AP Photo/Mark Lennihan
Yes, you are supposed to wash these before you cut into them.
  • Zoë Schlanger
By Zoë Schlanger

Environment reporter

Published This article is more than 2 years old.

Avocados grown in California and distributed to six US states have been recalled because of Listeria concerns, the US Food and Drug Administration reported on Saturday (March 23).

The recalled avocados were California-grown, and packed in the state, in a facility owned by Henry Avocado. Both organic and non-organic avocados were part of the recall. They were shipped to stores in Arizona, California, Florida, New Hampshire, North Carolina and Wisconsin.

The non-organic ones sport a “Bravocado” sticker, and the organic ones are labeled “organic” and “California” on the sticker. So far, no one has reported an illness from eating them, and the recall is precautionary. (Henry Avocado also imports avocados from Mexico to sell in the US, but those are not part of the recall.)

These were the recalled conventionally-grown avocados.
These are the organic avocados that were recalled.

The moral of this story: Wash your dang avocados.

Maybe you thought you did not need to do that, because you do not munch on avocado skins. But we’ve been over this before: A knife that cuts through the skin and into the meat could drag the Listeria along with it, and into your guacamole or avocado toast.

Listeria shows up on avocados with some regularity: The US Food and Drug Administration released a report  in December 2018 that found Listeria monocytogenes bacteria on more than 17% of the avocados skins it sampled between 2014 and 2016. Roughly 0.2% of the avocados had Listeria living within the meat of the fruit itself.

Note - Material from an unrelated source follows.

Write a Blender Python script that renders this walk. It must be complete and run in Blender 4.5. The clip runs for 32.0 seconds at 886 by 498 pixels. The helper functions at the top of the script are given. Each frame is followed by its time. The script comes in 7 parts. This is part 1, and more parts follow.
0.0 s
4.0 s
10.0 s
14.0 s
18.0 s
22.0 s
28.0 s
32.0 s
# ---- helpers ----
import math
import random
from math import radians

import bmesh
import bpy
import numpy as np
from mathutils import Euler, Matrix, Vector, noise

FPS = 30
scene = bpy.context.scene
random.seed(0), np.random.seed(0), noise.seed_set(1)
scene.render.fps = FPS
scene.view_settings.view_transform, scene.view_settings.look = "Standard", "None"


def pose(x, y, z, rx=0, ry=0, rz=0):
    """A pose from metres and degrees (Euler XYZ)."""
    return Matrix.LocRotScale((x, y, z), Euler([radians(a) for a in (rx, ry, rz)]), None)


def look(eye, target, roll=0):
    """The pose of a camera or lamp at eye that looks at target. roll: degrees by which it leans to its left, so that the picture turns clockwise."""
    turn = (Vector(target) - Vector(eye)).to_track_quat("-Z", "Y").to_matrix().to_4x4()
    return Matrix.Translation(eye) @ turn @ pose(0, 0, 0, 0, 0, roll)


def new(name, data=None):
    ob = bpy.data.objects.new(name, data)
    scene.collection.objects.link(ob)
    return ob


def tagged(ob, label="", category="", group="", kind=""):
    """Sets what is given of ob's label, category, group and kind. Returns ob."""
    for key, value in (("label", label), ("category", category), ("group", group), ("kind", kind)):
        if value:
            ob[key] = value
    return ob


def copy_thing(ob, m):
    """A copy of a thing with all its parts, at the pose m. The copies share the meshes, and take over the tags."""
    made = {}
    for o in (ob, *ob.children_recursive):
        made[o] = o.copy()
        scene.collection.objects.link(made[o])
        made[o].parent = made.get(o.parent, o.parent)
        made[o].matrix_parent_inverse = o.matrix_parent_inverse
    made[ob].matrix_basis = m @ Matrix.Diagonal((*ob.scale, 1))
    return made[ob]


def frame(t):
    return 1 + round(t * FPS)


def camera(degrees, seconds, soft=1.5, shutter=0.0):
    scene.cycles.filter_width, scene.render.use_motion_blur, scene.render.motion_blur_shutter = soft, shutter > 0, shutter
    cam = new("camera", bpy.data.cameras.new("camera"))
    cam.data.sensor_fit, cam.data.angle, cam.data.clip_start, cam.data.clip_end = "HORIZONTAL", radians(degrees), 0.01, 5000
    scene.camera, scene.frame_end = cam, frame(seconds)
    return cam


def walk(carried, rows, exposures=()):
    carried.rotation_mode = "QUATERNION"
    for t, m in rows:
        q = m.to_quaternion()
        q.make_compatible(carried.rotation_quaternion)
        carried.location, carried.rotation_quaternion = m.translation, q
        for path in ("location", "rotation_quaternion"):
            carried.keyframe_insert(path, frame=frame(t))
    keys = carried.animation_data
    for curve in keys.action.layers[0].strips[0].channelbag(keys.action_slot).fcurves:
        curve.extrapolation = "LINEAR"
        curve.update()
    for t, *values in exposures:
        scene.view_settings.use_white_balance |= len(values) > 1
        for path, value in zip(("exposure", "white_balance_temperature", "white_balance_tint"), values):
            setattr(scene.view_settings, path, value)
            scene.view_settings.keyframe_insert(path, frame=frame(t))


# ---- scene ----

This advice goes for all fruits and vegetables encased in skins—mangos, citrus, and melons among them—which can be contaminated when washed with Listeria-contaminated water. It also applies to root crops such as carrots and beets, especially when eaten raw. The best way to avoid infection from fresh fruit and vegetables, according to the FDA, is to “scrub firm produce (which includes avocados) with a clean produce brush, and then dry it with a clean cloth towel or paper towel to further reduce bacteria that may be present.” You should wash your hands after handling avocados, too.

It’s worth saying again: It’s wise to wash literally every piece of produce you intend to eat, rind or not.